UNB Launches Marine Additive Manufacturing Centre of Excellence

Dr. Mohsen Mohammadi, director of the Marine Additive Manufacturing Centre of Excellence and master’s student Carter Baxter examine a 3D printed metal component. Image: Rob Blanchard Photo UNB

FREDERICTON– On Tuesday the University of New Brunswick launched Canada’s first research centre for 3D metal printing for the marine and defence industries.

The  Marine Additive Manufacturing Centre of Excellence  will combine research, commercialization and workforce development and training.  This centre is the result of a partnership between the University of New Brunswick, Custom Fabricators and Machinists (CFM), and community colleges in New Brunswick and Nova Scotia.

The centre will be the first in Canada to use 3D metal printing for manufacturing certified, custom parts for the marine sector. Its mission is to ensure the adoption of this technology in the marine sector by developing new methods, procedures, and effective training programs.

Dr.

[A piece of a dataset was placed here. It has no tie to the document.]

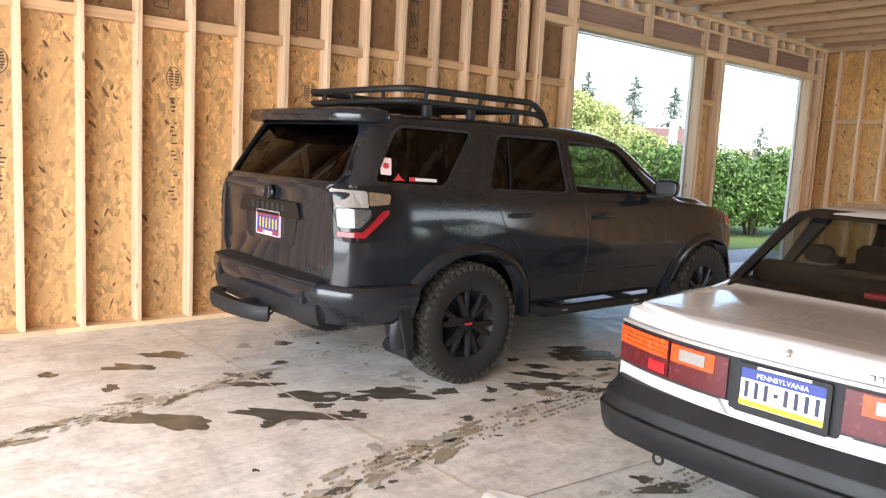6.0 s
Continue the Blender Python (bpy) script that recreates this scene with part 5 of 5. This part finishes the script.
# ---- grade stamps printed on the sheets ----
def put_bars(bm, x, z, w, h, y):
    box((x - w / 2, y - 0.0012, z - h / 2), (x + w / 2, y, z + h / 2), bm=bm)
YI = WY + DEP - 0.0002
def grade_stamp(x, z):
    """A tall ruled label with text bars, printed up the sheet."""
    bm = bmesh.new()
    for sx in (-0.052, 0.052):
        put_bars(bm, x + sx, z, 0.006, 0.42, YI)
    for sz in (-0.21, 0.21):
        put_bars(bm, x, z + sz, 0.11, 0.006, YI)
    r = random.Random(int(x * 100))
    for k, sx in enumerate((-0.034, -0.017, 0.0, 0.017, 0.034)):
        a = 0.13 - 0.05 * (k % 2)
        put_bars(bm, x + sx, z + 0.06, 0.007, a * 2 * r.uniform(0.5, 0.9), YI)
        put_bars(bm, x + sx, z - 0.13, 0.005, 0.07 * r.uniform(0.5, 1.2), YI)
    put_bars(bm, x, z + 0.235, 0.1, 0.018, YI)
    part("grade_stamp", bm, STAMP_INK, wall_north)
    bm = bmesh.new()
    bm2 = ring([(x - 0.01 + 0.038 * math.cos(a), z + 0.30 + 0.032 * math.sin(a)) for a in np.linspace(0, 6.283, 21)[:-1]], [(x - 0.01 + 0.028 * math.cos(a), z + 0.30 + 0.022 * math.sin(a)) for a in np.linspace(0, 6.283, 21)[:-1]], lambda u, v: (u, YI - 0.0012, v), (0, 0.001, 0))
    part("round_mark", bm2, STAMP_INK, wall_north)
    for k in range(3):
        put_bars(bm, x + 0.02, z + 0.375 + k * 0.062, 0.06, 0.044 - 0.01 * (k % 2), YI)
        put_bars(bm, x - 0.035, z + 0.37 + k * 0.062, 0.012, 0.05, YI)
    for k in range(4):
        put_bars(bm, x + 0.01 * (k % 2), z + 0.60 + k * 0.045, 0.085, 0.016, YI)
    part("grade_lettering", bm, STAMP_INK, wall_north)
def mill_mark(x, z, faint):
    """A round printed mark with bars, and a column of small text below it."""
    o = [(x + 0.062 * math.cos(a), z + 0.088 * math.sin(a)) for a in np.linspace(0, 6.283, 29)[:-1]]
    q = [(x + 0.056 * math.cos(a), z + 0.081 * math.sin(a)) for a in np.linspace(0, 6.283, 29)[:-1]]
    part("mill_mark", ring(o, q, lambda u, v: (u, YI - 0.0012, v), (0, 0.001, 0)), STAMP_INK, wall_north)
    bm = bmesh.new()
    for k in range(6):
        for sx in (-0.022, 0.022):
            put_bars(bm, x + sx, z - 0.05 + k * 0.021, 0.034 if 0 < k < 5 else 0.02, 0.012, YI)
    r = random.Random(int(x * 77) + 3)
    for k in range(26):
        zz = z - 0.16 - k * 0.032
        if r.random() < 0.75:
            put_bars(bm, x + r.uniform(-0.02, 0.02), zz, r.uniform(0.02, 0.05), 0.012, YI)
    part("mill_lettering", bm, STAMP_INK, wall_north)
for k in range(-2, 4):
    grade_stamp(0.998 + 1.2192 * k - (0.03 if k == 3 else 0), 2.69)
    if k < 3:
        mill_mark(1.10 + 1.2192 * k, 1.95, 0)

Mohsen Mohammadi, director of the Marine Additive Manufacturing Centre of Excellence and assistant professor of mechanical engineering at UNB, will lead the research and development component of the centre, with CFM partnering on commercialization. The New Brunswick Community College, Collège Communautaire du Nouveau-Brunswick and the Nova Scotia Community College will lead workforce development and training.

“We’re seeing more and more people show interest in coming to New Brunswick to be part of what we’re doing.  This is the first centre of its kind in Canada and we are doing it right here in New Brunswick,” said Mohammadi. “Our technology is greener and more efficient than conventional methods and will create high value jobs here in Atlantic Canada.”

The multi-million-dollar centre is currently funded by Lockheed Martin Aeronautics and Irving Shipbuilding Inc. Lockheed Martin Aeronautics’ $2.7-million contribution is a part of its industrial and regional benefits obligation to the federal government for its contract for the CP-140 Aurora Structural Life Extension Project.

“We are very pleased to see our Industrial Technology Benefit supporting the creation of the University of New Brunswick’s Marine Additive Manufacturing Centre of Excellence. Innovations such as 3D metal printing are the way of the future and Lockheed Martin is always looking at methods to increase our efficiency and effectiveness in the field of advanced manufacturing,” said Charles Bouchard, CEO of Lockheed Martin Canada, in a release.

Irving Shipbuilding’s $750,000 investment is a part of its Value Proposition commitments under the National Shipbuilding Strategy (NSS).

“As the commercialization partner, CFM is pleased to be hosting the 3D printing equipment at our facility, and we look forward to working with the community colleges to provide a hands-on classroom to train the next generation of skilled machinists and fabricators,” said David Saucy, vice-president construction and equipment division of J.D. Irving, Limited, in a release.

“We also look forward to working closely with Dr. Mohammadi and his team as we integrate this new technology into our existing global customer base as well as developing new markets in the growing marine manufacturing sector.”

The university says nearly $5-million centre is expected to triple its funding in the coming year with other partners coming on board.